With respect to filing convention applications in India, the patent applicants need to pay only the filing fees while entering India based on the type of applicant, as mentioned in the above table. Further, in addition to the government fee, if you are engaging a patent agent / firm, the patent firm will charge a professional fee which may vary anywhere between ₹5,000 to ₹15,000 depending on the patent firm chosen. However, if your original filing is in a language which is not the official language of the Indian patent office (English or Hindi), then you may have to factor in the cost of translation as well.
The cost of filing a PCT national phase application is similar to the cost estimate provided for convention application filing.

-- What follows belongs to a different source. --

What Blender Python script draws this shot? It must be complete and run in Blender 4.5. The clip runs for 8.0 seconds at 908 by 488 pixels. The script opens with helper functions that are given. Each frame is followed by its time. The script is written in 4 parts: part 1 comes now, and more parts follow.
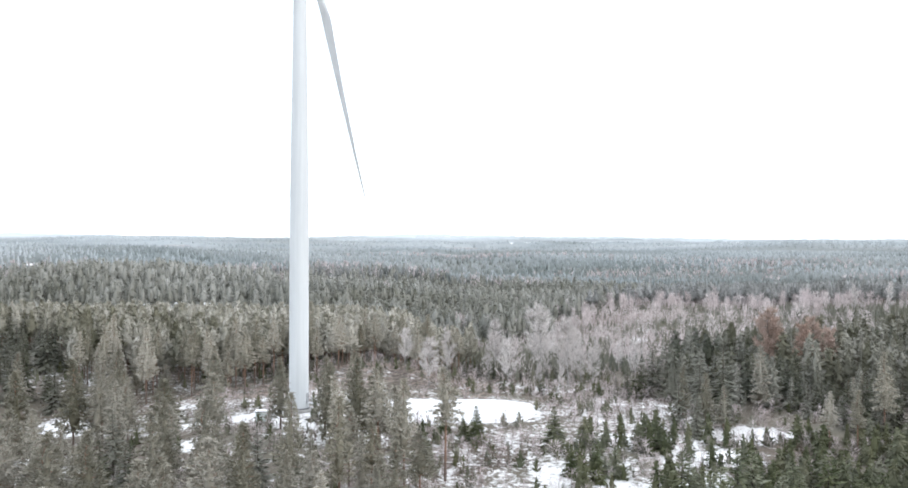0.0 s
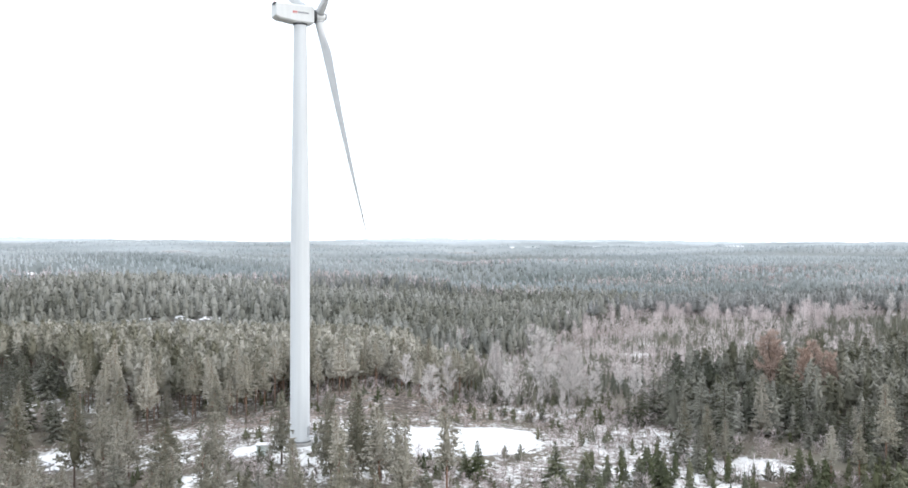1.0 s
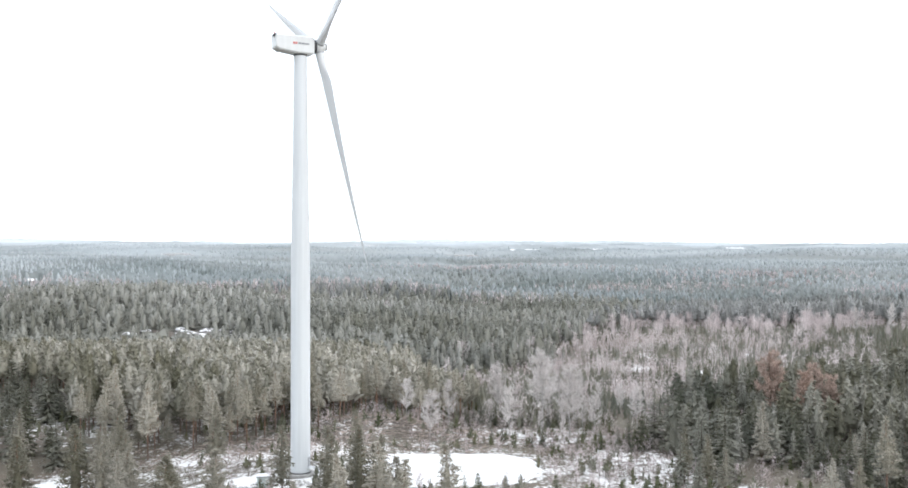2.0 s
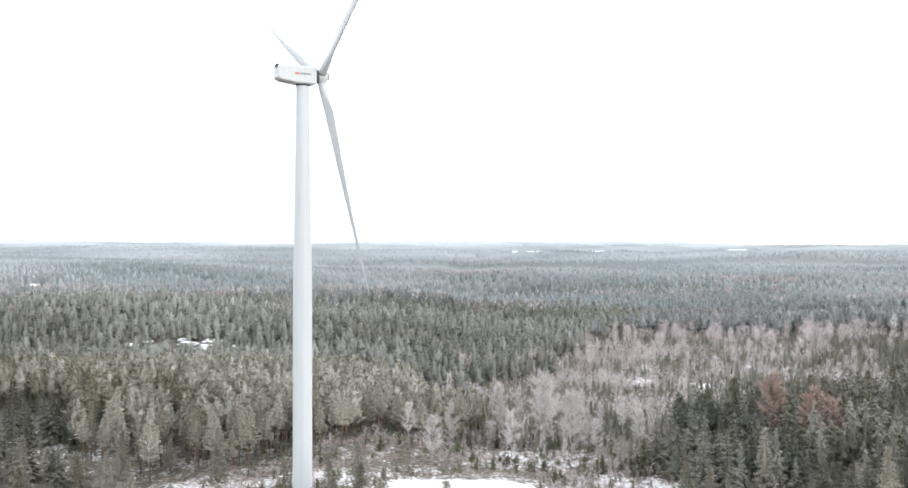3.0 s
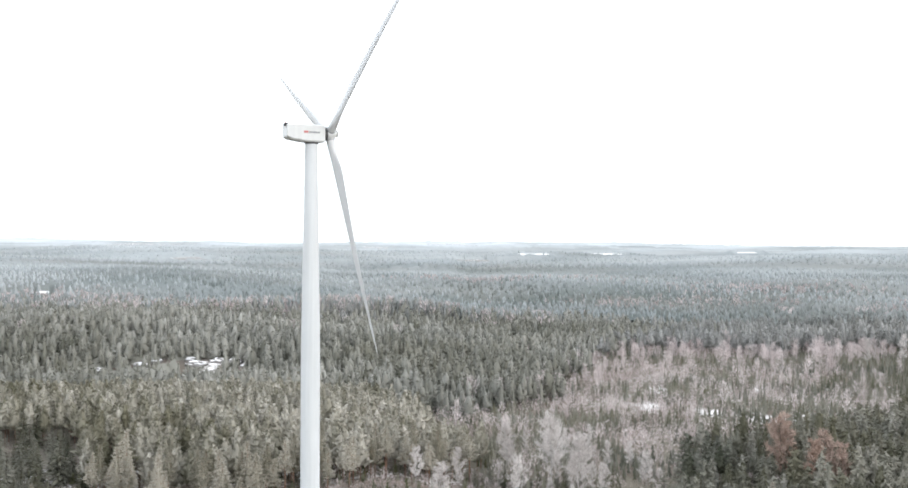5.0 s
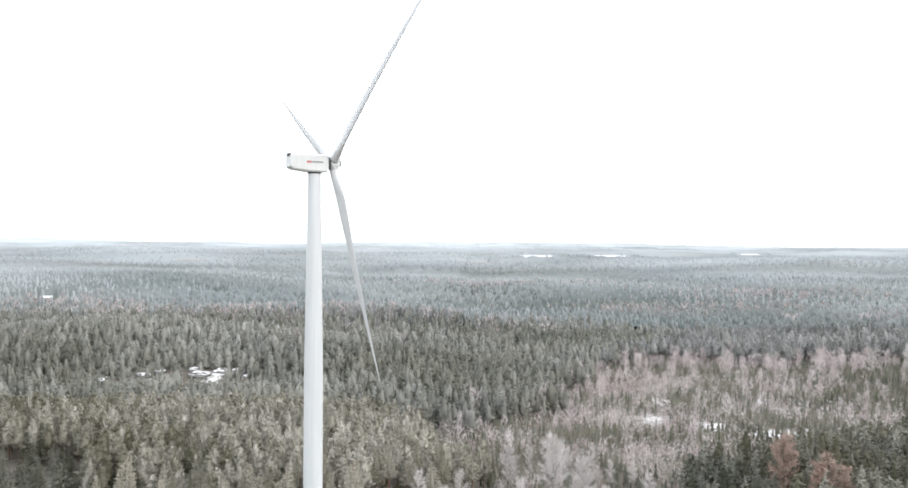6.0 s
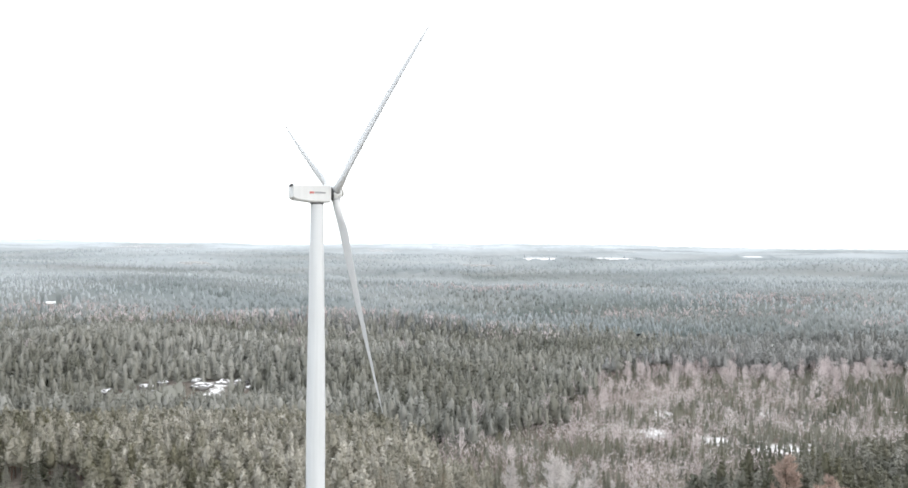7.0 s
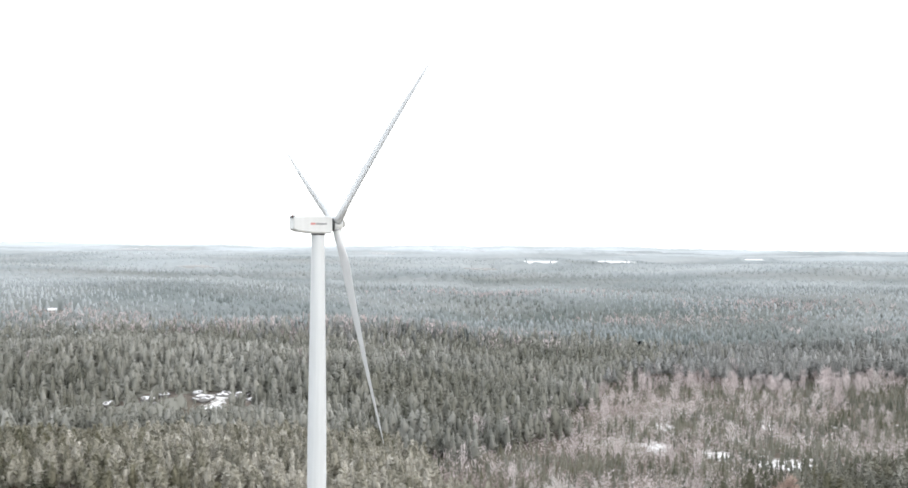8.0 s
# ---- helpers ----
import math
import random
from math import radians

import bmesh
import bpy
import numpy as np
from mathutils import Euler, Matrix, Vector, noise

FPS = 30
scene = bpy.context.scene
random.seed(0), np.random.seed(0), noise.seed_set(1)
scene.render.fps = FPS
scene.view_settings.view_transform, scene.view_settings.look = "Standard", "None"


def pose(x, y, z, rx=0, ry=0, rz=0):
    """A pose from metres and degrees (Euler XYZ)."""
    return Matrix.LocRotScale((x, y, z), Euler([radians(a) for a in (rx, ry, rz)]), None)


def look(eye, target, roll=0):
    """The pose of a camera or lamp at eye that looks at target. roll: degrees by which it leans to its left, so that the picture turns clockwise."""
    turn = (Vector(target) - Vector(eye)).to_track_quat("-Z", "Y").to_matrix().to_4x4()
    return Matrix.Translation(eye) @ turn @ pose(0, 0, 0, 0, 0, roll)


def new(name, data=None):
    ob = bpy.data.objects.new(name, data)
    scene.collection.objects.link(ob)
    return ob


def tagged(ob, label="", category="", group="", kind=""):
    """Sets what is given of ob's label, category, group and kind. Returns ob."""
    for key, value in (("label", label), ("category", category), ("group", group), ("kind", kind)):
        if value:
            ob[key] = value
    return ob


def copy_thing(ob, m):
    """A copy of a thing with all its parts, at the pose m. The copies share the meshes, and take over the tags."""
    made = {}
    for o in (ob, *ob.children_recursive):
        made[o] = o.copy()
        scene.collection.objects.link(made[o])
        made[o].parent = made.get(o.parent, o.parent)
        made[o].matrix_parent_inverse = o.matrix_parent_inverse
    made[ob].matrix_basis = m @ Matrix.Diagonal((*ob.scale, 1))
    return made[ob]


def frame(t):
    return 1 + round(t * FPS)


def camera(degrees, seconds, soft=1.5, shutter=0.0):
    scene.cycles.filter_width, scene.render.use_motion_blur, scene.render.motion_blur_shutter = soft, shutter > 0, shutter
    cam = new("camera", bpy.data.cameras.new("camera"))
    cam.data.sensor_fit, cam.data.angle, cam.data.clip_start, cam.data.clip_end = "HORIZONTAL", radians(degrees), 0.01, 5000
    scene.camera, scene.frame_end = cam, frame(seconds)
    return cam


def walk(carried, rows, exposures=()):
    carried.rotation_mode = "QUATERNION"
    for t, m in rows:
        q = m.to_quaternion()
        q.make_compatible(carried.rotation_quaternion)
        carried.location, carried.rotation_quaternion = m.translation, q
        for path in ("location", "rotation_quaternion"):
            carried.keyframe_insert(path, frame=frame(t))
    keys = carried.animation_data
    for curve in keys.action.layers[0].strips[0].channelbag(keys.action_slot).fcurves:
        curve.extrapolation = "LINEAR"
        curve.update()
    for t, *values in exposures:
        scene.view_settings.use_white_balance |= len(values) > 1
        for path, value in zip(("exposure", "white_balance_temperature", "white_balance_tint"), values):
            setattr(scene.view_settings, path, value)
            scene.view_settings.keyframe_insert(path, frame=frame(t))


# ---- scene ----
# The camera rises straight up, some 200 m from the turbine.
cam = camera(52.3, 8.0, soft=1.65)
PATH = [
    (0.0, 0.0, -0.8, 36.64, 90.10, -0.12, 0.02),
    (0.5, 0.0, -0.8, 40.07, 90.15, -0.06, 0.07),
    (1.0, 0.0, -0.8, 43.50, 90.22, 0.0, 0.07),
    (1.5, 0.0, -0.8, 46.92, 90.22, 0.03, 0.08),
    (3.0, 0.0, -0.8, 57.17, 90.185, 0.01, 0.22),
    (3.5, 0.0, -0.8, 60.58, 90.16, -0.04, 0.38),
    (4.0, 0.0, -0.8, 63.99, 90.13, -0.10, 0.51),
    (4.5, 0.0, -0.8, 67.39, 90.07, -0.17, 0.62),
    (6.0, 0.0, -0.8, 77.59, 89.98, -0.30, 0.92),
    (6.5, 0.0, -0.8, 80.98, 89.975, -0.33, 1.01),
    (7.0, 0.0, -0.8, 84.37, 89.99, -0.34, 1.08),
    (7.5, 0.0, -0.8, 87.75, 90.01, -0.35, 1.13),
    (8.0, 0.0, -0.8, 91.10, 90.04, -0.33, 1.16),
]
walk(cam, [(t, pose(*m)) for t, *m in PATH], [(0.0, 0.0, 6370, 10), (3.0, 0.0, 6520, 10), (8.0, 0.0, 6680, 10)])

# ---- light: a bright overcast winter sky, a faint veiled sun from the right ----
SUN_AZ, SUN_EL = 120.0, 24.0  # degrees clockwise from +y, degrees up
world = bpy.data.worlds.new("overcast_sky")
scene.world = world
world.use_nodes = True
wn, wl = world.node_tree.nodes, world.node_tree.links
wn.clear()
sky = wn.new("ShaderNodeTexSky")
sky.sky_type, sky.sun_disc = "NISHITA", False
sky.sun_elevation, sky.sun_rotation = radians(SUN_EL), radians(SUN_AZ)
veil = wn.new("ShaderNodeBackground")
veil.inputs["Color"].default_value = (0.94, 0.985, 1.05, 1)
veil.inputs["Strength"].default_value = 1.6
clear = wn.new("ShaderNodeBackground")
clear.inputs["Strength"].default_value = 0.05
both = wn.new("ShaderNodeAddShader")
wout = wn.new("ShaderNodeOutputWorld")
wl.new(sky.outputs["Color"], clear.inputs["Color"])
wl.new(veil.outputs[0], both.inputs[0])
wl.new(clear.outputs[0], both.inputs[1])
wl.new(both.outputs[0], wout.inputs["Surface"])

sun_data = bpy.data.lights.new("sun", "SUN")
sun_data.energy, sun_data.angle, sun_data.color = 0.6, radians(20), (1.0, 0.97, 0.92)
sun = new("sun", sun_data)
sun_way = Vector((math.sin(radians(SUN_AZ)) * math.cos(radians(SUN_EL)), math.cos(radians(SUN_AZ)) * math.cos(radians(SUN_EL)), math.sin(radians(SUN_EL))))
sun.matrix_world = look(sun_way * 300, (0, 0, 0))


# ---- materials ----
def material(name):
    m = bpy.data.materials.new(name)
    m.use_nodes = True
    nt = m.node_tree
    nt.nodes.clear()
    out = nt.nodes.new("ShaderNodeOutputMaterial")
    bsdf = nt.nodes.new("ShaderNodeBsdfPrincipled")
    nt.links.new(bsdf.outputs[0], out.inputs[0])
    return m, nt, bsdf


def node(nt, kind, **values):
    n = nt.nodes.new(kind)
    for key, v in values.items():
        n.inputs[key].default_value = v
    return n


def noise_tex(nt, scale, detail=4.0, rough=0.55, object_space=False):
    n = node(nt, "ShaderNodeTexNoise", Scale=scale, Detail=detail, Roughness=rough)
    if object_space:
        c = nt.nodes.new("ShaderNodeTexCoord")
        nt.links.new(c.outputs["Object"], n.inputs["Vector"])
    else:
        g = nt.nodes.new("ShaderNodeNewGeometry")
        nt.links.new(g.outputs["Position"], n.inputs["Vector"])
    return n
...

A patent applicant with have to pay a significantly higher fee in case of PCT patent filings. A PCT international application is always accompanied with a complete specification. Hence, all the costs regarding the drafting of the patent has been undertaken already. The cost applicable for e-filing of PCT international applications are estimated as follows:
|Fee for PCT Application filing with IN as the RO (e-filing)|
|S. No.||Description||Official fee (approx.)||Professional fee|
|1.||Preparing and Filing a New PCT Application claiming priority from Indian Application (Each application)||NIL||₹ 8,000 to ₹ 20,000|
|· Transmittal Fee||₹ 3,250 (Natural person);
₹ 8,800 (Small entity);
₹ 17,600 (other than small entity)*
|· International Filing Fee for Specification Up to 30 Pages||$1363|
|· Over and Above 30 Pages Per Page||$15|
|· Filing priority Document (if priority is claimed)||₹ 5,500|
|2.||Request for search (Select 1 from the list below)||NIL||NA|
|· United States of America (US)||$2,080|
|· Austria (AT)||$2,084|
|· Australia (AU)||$1,560|
|· China (CN)||$330|
|· Europe (EP)||$2,097|
|· Sweden (SE)||$2,097|
|· India (IN)||Rs. 2,500 (Individual); Rs. 10,000(other than individuals)|
Note: Official fee, Bank charges, exchange rates, patent office handling charges and late payment fee may be additional.